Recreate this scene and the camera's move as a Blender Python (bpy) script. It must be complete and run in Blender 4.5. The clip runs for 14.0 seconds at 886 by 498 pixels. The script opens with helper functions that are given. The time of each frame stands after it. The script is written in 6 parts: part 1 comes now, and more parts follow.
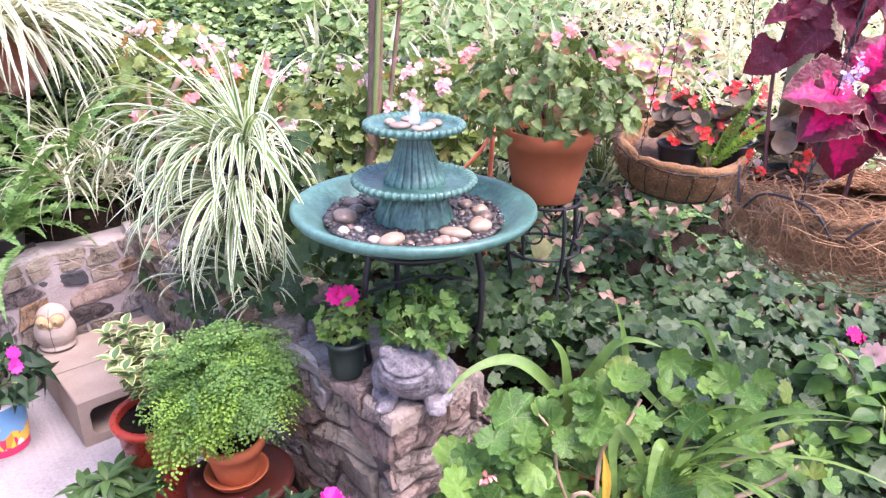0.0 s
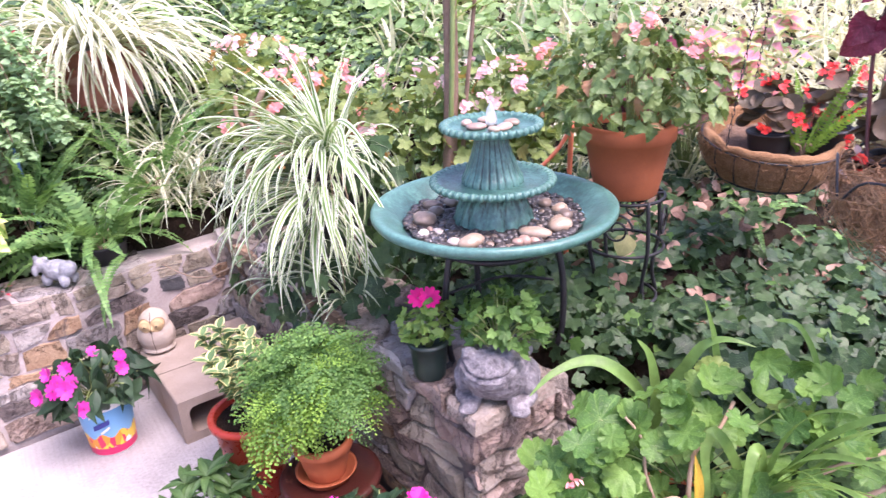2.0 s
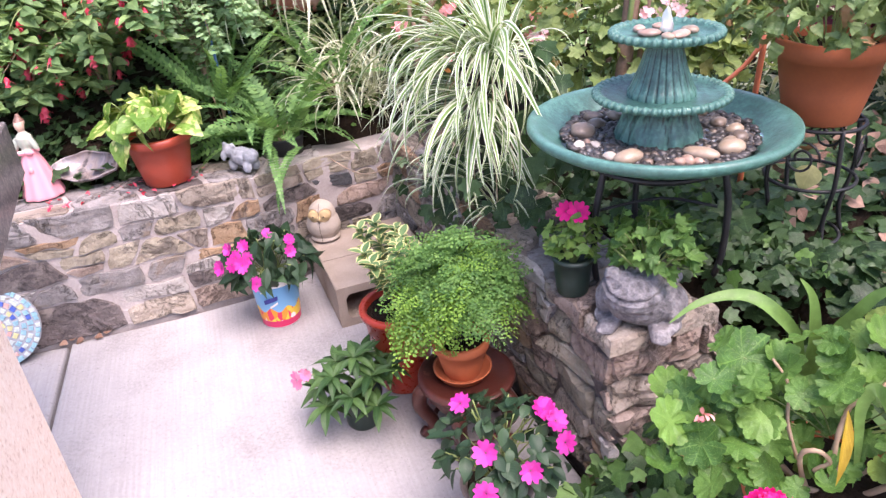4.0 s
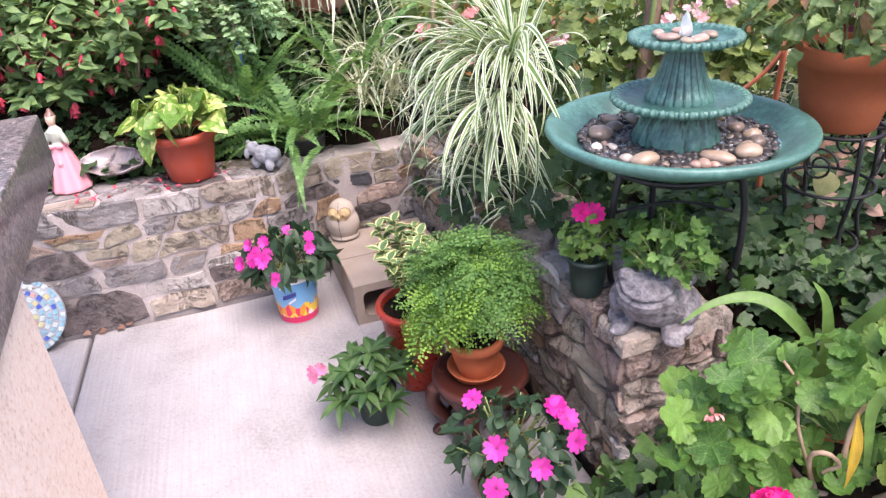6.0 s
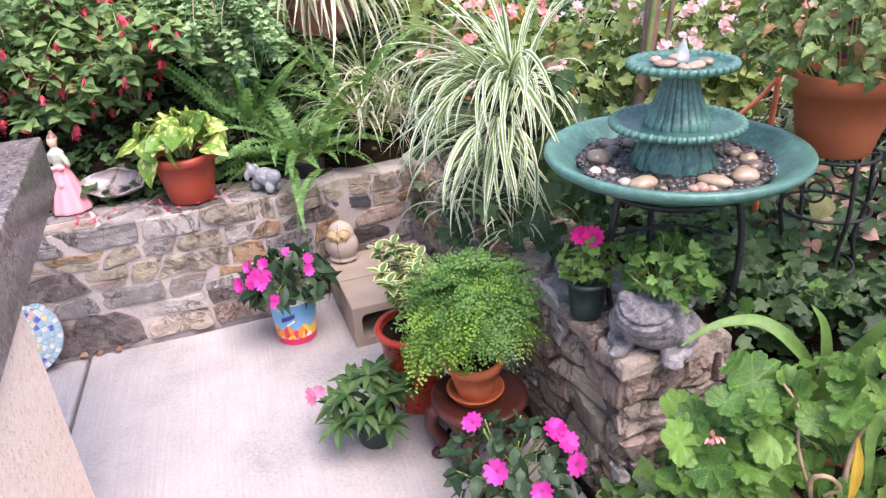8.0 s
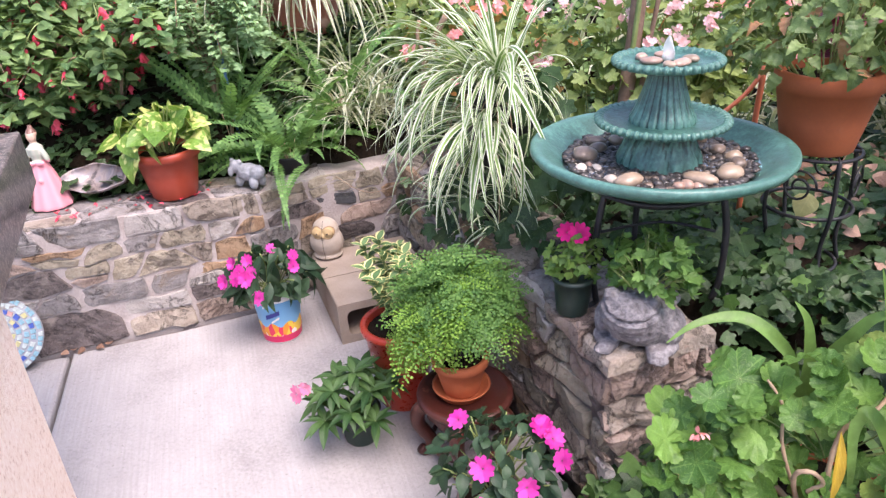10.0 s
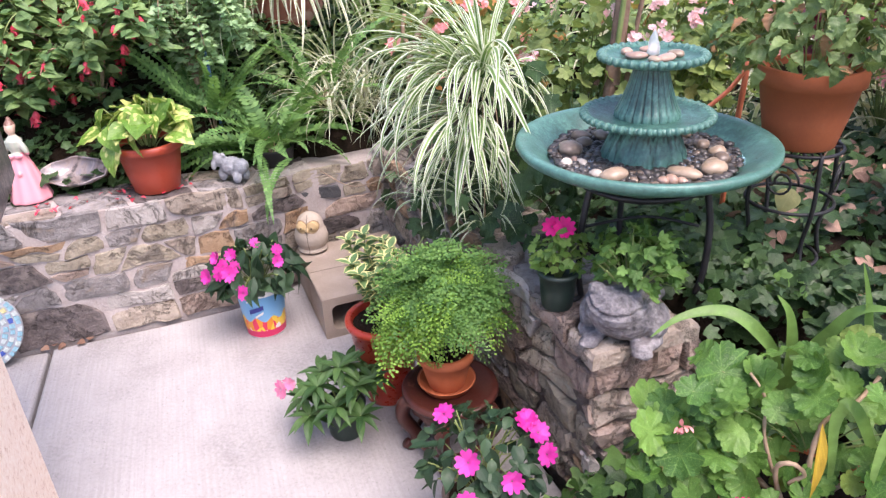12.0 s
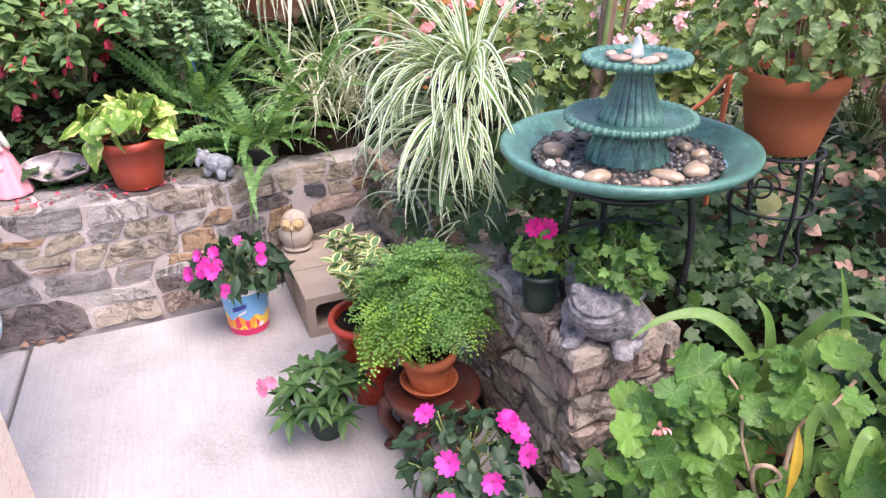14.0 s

#### Task instructions
Set down all the data again exactly as above, pictures excluded.

#### Solution to this task
Recreate this scene and the camera's move as a Blender Python (bpy) script. It must be complete and run in Blender 4.5. The clip runs for 14.0 seconds at 886 by 498 pixels. The script opens with helper functions that are given. The time of each frame stands after it. The script is written in 6 parts: part 1 comes now, and more parts follow.
0.0 s
2.0 s
4.0 s
6.0 s
8.0 s
10.0 s
12.0 s
14.0 s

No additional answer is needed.